## Short task
Reproduce the listing exactly, with no pictures in your copy.

## Dataset excerpt
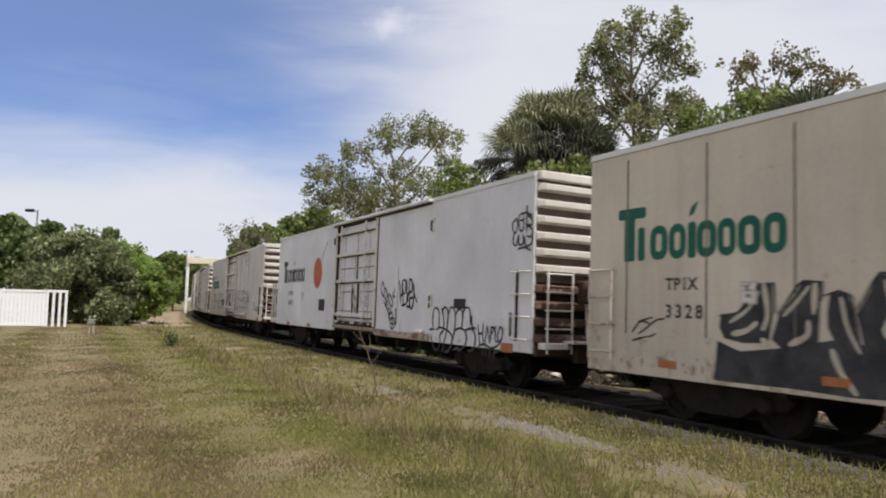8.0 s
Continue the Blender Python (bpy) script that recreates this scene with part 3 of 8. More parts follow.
    for k in range(5):
        rl = Build()
        uu = u0 + w * (0.08 + 0.2 * k)
        side_box(rl, L, uu, uu + (0.22, 0.12, 0.3)[k % 3], 1.02, 1.09, 0.03, 0.085, 0.02)
        part("roller", rl, TRACK_RUST if k % 2 else bars_paint, door, "rust-marked door roller")
    for z in (3.6,):
        hb = Build()
        side_box(hb, L, u0 - 0.16, u0 - 0.066, z - 0.10, z + 0.12, 0.0, 0.05, 0.015)
        part("hinge_block", hb, STEEL_DARK, car, "black hinge block")
    tr = Build()
    side_box(tr, L, u0 - 0.15, slide_to, 4.10, 4.17, 0.0, 0.13, 0.01)
    part("upper_track", tr, paint, car, "door track hood below the eaves")
    # Strip coloured dark for the shadow that the track hood casts.
    ch = Build()
    side_box(ch, L, u0 - 0.15, slide_to - 0.05, 4.045, 4.098, 0.001, 0.05)
    part("track_channel", ch, GRIME_SHADE, car, "dark strip painted as the shade under the track hood")
    lo = Build()
    side_box(lo, L, u1 + 0.04, slide_to, 0.80, 0.95, 0.0, 0.07, 0.015)
    part("lower_track", lo, TRACK_PALE, car, "rust-marked lower door track")
    for k in range(int((slide_to - u1) / 0.34)):
        sl = Build()
        uu = u1 + 0.12 + k * 0.34
        side_box(sl, L, uu, uu + 0.16, 0.885, 0.905, 0.071, 0.074)
        part("track_slot", sl, GRIME_SHADE, car)
    sh = Build()
    side_box(sh, L, u0, u1, 0.86, 0.96, -0.019, 0.05, 0.015)
    part("door_sill", sh, TRACK_RUST, car, "rust-stained door sill")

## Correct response
8.0 s
Continue the Blender Python (bpy) script that recreates this scene with part 3 of 8. More parts follow.
    for k in range(5):
        rl = Build()
        uu = u0 + w * (0.08 + 0.2 * k)
        side_box(rl, L, uu, uu + (0.22, 0.12, 0.3)[k % 3], 1.02, 1.09, 0.03, 0.085, 0.02)
        part("roller", rl, TRACK_RUST if k % 2 else bars_paint, door, "rust-marked door roller")
    for z in (3.6,):
        hb = Build()
        side_box(hb, L, u0 - 0.16, u0 - 0.066, z - 0.10, z + 0.12, 0.0, 0.05, 0.015)
        part("hinge_block", hb, STEEL_DARK, car, "black hinge block")
    tr = Build()
    side_box(tr, L, u0 - 0.15, slide_to, 4.10, 4.17, 0.0, 0.13, 0.01)
    part("upper_track", tr, paint, car, "door track hood below the eaves")
    # Strip coloured dark for the shadow that the track hood casts.
    ch = Build()
    side_box(ch, L, u0 - 0.15, slide_to - 0.05, 4.045, 4.098, 0.001, 0.05)
    part("track_channel", ch, GRIME_SHADE, car, "dark strip painted as the shade under the track hood")
    lo = Build()
    side_box(lo, L, u1 + 0.04, slide_to, 0.80, 0.95, 0.0, 0.07, 0.015)
    part("lower_track", lo, TRACK_PALE, car, "rust-marked lower door track")
    for k in range(int((slide_to - u1) / 0.34)):
        sl = Build()
        uu = u1 + 0.12 + k * 0.34
        side_box(sl, L, uu, uu + 0.16, 0.885, 0.905, 0.071, 0.074)
        part("track_slot", sl, GRIME_SHADE, car)
    sh = Build()
    side_box(sh, L, u0, u1, 0.86, 0.96, -0.019, 0.05, 0.015)
    part("door_sill", sh, TRACK_RUST, car, "rust-stained door sill")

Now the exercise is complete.